Throughout the main action of William Burroughs’ novel,  Queer, the central character, Lee, is sexually obsessed with a man Burroughs names “Allerton.” The author himself experienced such an obsession (given Burroughs’ “junky” persona, one might call it an “addiction”) which furnished him with the material of the book. Yet the older Burroughs who writes an introduction to Queer forty years after the events with which it deals discovers that the book is not so much about sexual longing as it is about the making of a writer: “Allerton” represents Burroughs’ longed-for audience, and the writer’s “routines” are a kind of performance art addressed to that audience:

In Queer, Lee [Burroughs] addresses [his] routines to an actual audience. Later, as he develops as a writer, the audience becomes internalized. But the same mechanism that produced A.J. and Doctor Benway, the same creative impulse, is dedicated to Allerton, who is forced into the role of approving Muse, in which he feels understandably uncomfortable.

What Lee is looking for is contact or recognition, like a photon emerging from the haze of insubstantiality to leave an indelible recording in Allerton’s consciousness. Failing to find an adequate observer, he is threatened by painful dispersal, like an unobserved photon. Lee does not know that he is already committed to writing, since this is the only way he has of making an indelible record, whether Allerton is inclined to observe or not. Lee is being inexorably pressed into the world of fiction. He has already made the choice between his life and his work.

If the center of your work is transformation, you must have something to transform: thus the necessity of the “other,” the “audience.” “No one is ever really alone,” Lee remarks. “The difficulty is to convince someone else he is really part of you....” And then later: “‘If I had my way we’d sleep every night all wrapped around each other like hibernating rattlesnakes ...Wouldn’t it be booful if we should juth run together into one gweat big blob....” Allerton is given “the horrors” by Lee’s suggestion, but the point is clear enough: Lee is trying to transform Allerton into himself: he is trying to take something which exists outside himself, something “public”—Allerton—and turn it into an aspect of his own consciousness. He is telling Allerton, “Du mußt dein Leben ändern.

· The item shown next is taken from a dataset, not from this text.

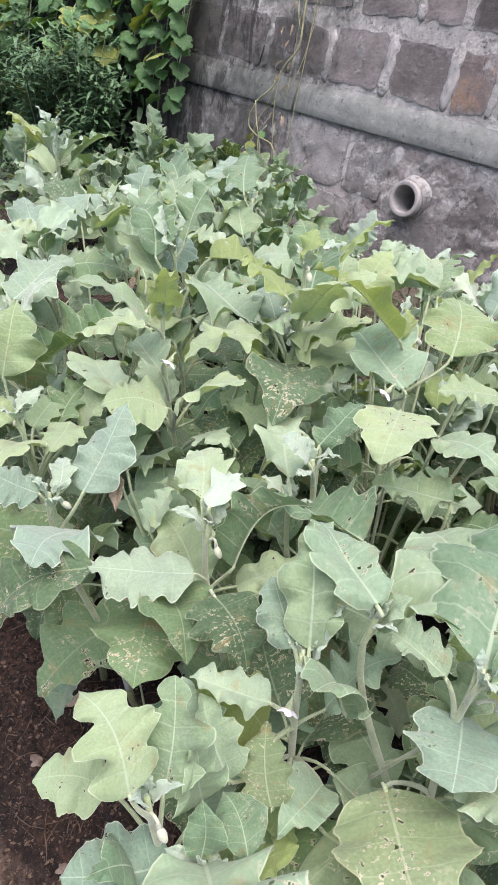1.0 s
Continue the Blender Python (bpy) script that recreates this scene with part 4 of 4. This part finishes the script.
for k, (x, y, h) in enumerate(((0.98, -1.22, 0.62), (0.74, -1.26, 0.56), (0.56, -0.52, 0.44), (0.40, -0.78, 0.42), (0.30, -0.38, 0.40), (0.18, -0.62, 0.40),
                               (0.02, -0.86, 0.42), (-0.02, -0.54, 0.40), (-0.18, -0.70, 0.36), (-0.34, -0.50, 0.42), (-0.20, -1.20, 0.52), (0.42, -1.84, 0.54), (-0.05, -1.60, 0.56), (0.05, -0.25, 0.38), (-0.55, -0.85, 0.40), (0.86, -1.00, 0.50), (0.66, -1.00, 0.46), (0.72, -0.74, 0.42), (-0.42, -1.00, 0.46), (-0.1, -0.34, 0.36))):
    tips = [(x + rnd.uniform(-0.09, 0.09), y + rnd.uniform(-0.09, 0.09), h * rnd.uniform(0.82, 1.04)) for _ in range(3)]
    eggplant((x, y), tips, seed=40 + k, low=9, mids=4, reach=1.25, dull=0.45, label="low leafy eggplant bush with dull green lobed leaves")


# ------------------------------------------------------------------ growth by the wall
WEED = plain("weed_leaf", (0.030, 0.080, 0.032), (0.105, 0.205, 0.088), 30, 0.6, 120, 0.2, 0.002)
CREEPER = leaf_material("creeper_leaf", (0.036, 0.125, 0.034), (0.100, 0.262, 0.075), (0.18, 0.33, 0.13), (0.95, 1.0, 0.25), damage=0.3, fuzz=0.02, rimcol=(0.13, 0.27, 0.08))
CREEPER_PALE = leaf_material("creeper_leaf_yellowing", (0.16, 0.24, 0.035), (0.33, 0.38, 0.07), (0.36, 0.42, 0.15), (0.95, 1.0, 0.25), damage=0.5, fuzz=0.05, rimcol=(0.32, 0.36, 0.10))
GRASS = plain("grass_blade", (0.03, 0.05, 0.02), (0.095, 0.13, 0.055), 25, 0.6, 90, 0.2, 0.002)


def blade_strip(bm, base, way, length, width, bend):
    """One narrow pointed leaf, bent over along its length."""
    way, side = Vector(way).normalized(), Vector((0, 0, 1)).cross(Vector(way))
    side = side.normalized() if side.length > 1e-3 else Vector((1, 0, 0))
    prev = None
    for i in range(4):
        q = i / 3
        c = Vector(base) + way * length * q + Vector((0, 0, -bend * q * q * length))
        w = width * (0.55 + 1.2 * q - 1.75 * q * q) * 0.5
        if i == 3:
            tip = bm.verts.new(c)
            bm.faces.new((prev[0], prev[1], tip))
        else:
            cur = (bm.verts.new(c - side * w), bm.verts.new(c + side * w))
            if prev:
                bm.faces.new((prev[0], prev[1], cur[1], cur[0]))
            prev = cur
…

If such a project suggests, as Burroughs puts it, that “Lee is being inexorably pressed into the world of fiction,” it also suggests Paul’s experience on the way to Damascus. (“Du mußt dein Leben ändern” = “Saul, Saul, why do you persecute me?”) Burroughs’ book is a ceremonial, a “protective measure” (the potentially dangerous “other” becomes, reassuringly, an aspect of oneself), a ritual, a fiction: a myth. Becoming a book, the author’s experience becomes more or less  fixed, something equivalent to “performances, restrictions, and arrangements in certain activities of every-day life which have to be carried out always in the same...way.” “What happened” to Burroughs has been transformed into the artifice and repetition of myth: whatever the actual “facts” of the matter—and no matter how much Burroughs’ actual memory may be failing him—in the book, Burroughs and “Allerton” have merged into “one gweat big blob.” The obsessive impulse keeps a person who may not be there at all—or who is only partially there, like Rilke’s statue—in living, actual presence. Obsession is in this sense a mode of memory.